What is capture management in B2B sales? A structured, pre-pursuit discipline to shape demand, build relationships, and position your solution before a formal buying process. It provides a capture plan that guides stakeholder strategy, win themes, and competitive posture.
What’s the difference between capture and pursuit? Capture is upstream (influence and positioning). Pursuit is once an opportunity is live (qualification, solutioning, pricing, proposal, negotiation).
Which qualification framework works best — BANT or MEDDPICC? Use BANT for basic screening. For complex deals, adopt MEDDPICC as a living operating system and coach to the gaps weekly.
How do I raise win rates quickly? Do three things: qualify out aggressively, multi-thread every strategic deal, and address timing/implementation in early meetings. Layer AI for visibility and content velocity.
Where should we apply AI first? Start with first-draft generation (RFP sections, emails), deal-health signals from call/activity data, and predictive scoring to focus resources. Keep humans in the loop at all steps, especially for strategy and risk.
How many stakeholders should we engage? Set a floor of ≥4 meaningful roles by mid-stage; more for enterprise/GovCon. Track seniority and influence, not just count.

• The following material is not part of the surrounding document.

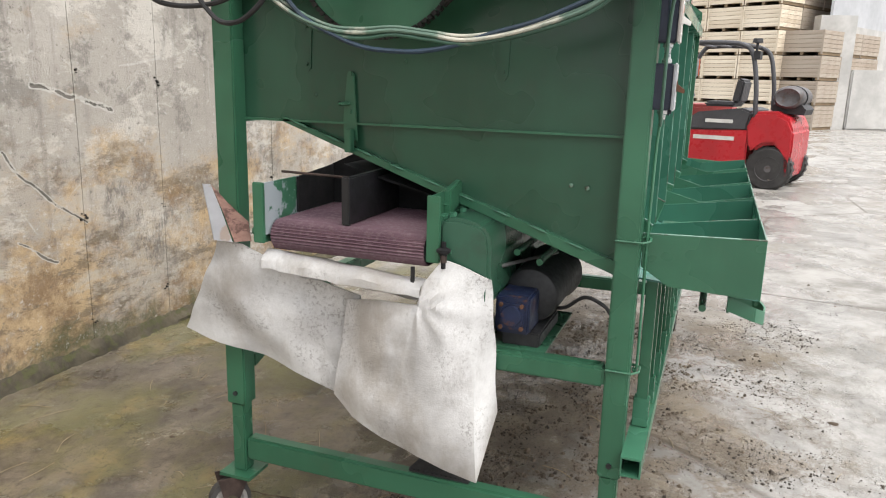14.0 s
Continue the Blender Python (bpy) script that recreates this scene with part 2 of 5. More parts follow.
def mat_felt():
    """Grey-white felt with brown rub marks, grey speckle and a fuzzy nap."""
    m, t, b = mat_base("dirty_white_felt", 0.95)
    fuzz = noise_node(t, 190.0, 5, 0.7)
    c = mix(t, ramp(t, noise_node(t, 5.0, 6, 0.65), 0.3, 0.7), (0.46, 0.45, 0.445), (0.70, 0.695, 0.69))
    c = mix(t, ramp(t, noise_node(t, 2.6, 8, 0.72, (1, 1, 0.6)), 0.48, 0.68, 0, 0.6), c, (0.31, 0.265, 0.21))
    speck = calc(t, "MULTIPLY", ramp(t, noise_node(t, 110.0, 8, 0.78), 0.51, 0.58, 0, 0.65), ramp(t, noise_node(t, 4.0, 8, 0.74), 0.48, 0.64))
    c = mix(t, speck, c, (0.19, 0.175, 0.16))
    c = mix(t, ramp(t, noise_node(t, 9.0, 8, 0.7, (1, 1, 0.4)), 0.56, 0.66, 0, 0.35), c, (0.26, 0.24, 0.225))
    c = mix(t, ramp(t, fuzz, 0.3, 0.75, 0, 0.16), c, (0.30, 0.29, 0.28))
    t.links.new(c, b.inputs["Base Color"])
    h = calc(t, "ADD", calc(t, "MULTIPLY", fuzz, 0.3), calc(t, "MULTIPLY", noise_node(t, 14.0, 5, 0.6), 0.6))
    bump(t, b, h, 0.6, 0.006)
    return m


def scratches(t, tc, turn, sc, lo, hi, along=0.05):
    """Straight thin scrape marks in one direction."""
    spin, draw, nz = (t.nodes.new(k) for k in ("ShaderNodeMapping", "ShaderNodeMapping", "ShaderNodeTexNoise"))
    spin.inputs["Rotation"].default_value = (0, radians(turn), 0)
    draw.inputs["Scale"].default_value = (along, 1, 1)
    nz.inputs["Scale"].default_value, nz.inputs["Detail"].default_value = sc, 3.0
    t.links.new(tc.outputs["Object"], spin.inputs[0])
    t.links.new(spin.outputs[0], draw.inputs[0])
    t.links.new(draw.outputs[0], nz.inputs[0])
    return ramp(t, nz.outputs[0], lo, hi)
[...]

What KPIs predict wins? Stakeholders engaged, speed-to-first-meeting, stage velocity, engagement cadence consistency, and a pursuit quality score tied to capture fundamentals.
Winning capture and pursuit isn’t about doing more.
It’s about doing the right things, earlier and together, and then instrumenting the pursuit so you can manage to leading indicators,not hope. Get the non-negotiables right. Layer in AI and modern engagement tactics where they amplify behavior. Coach to a living MEDDPIC within your CRM. And, of course, measure pursuit quality, not just pipeline size.
Do this with intent for 90 days and your team will feel it. Do it for 9 months, and your market will notice.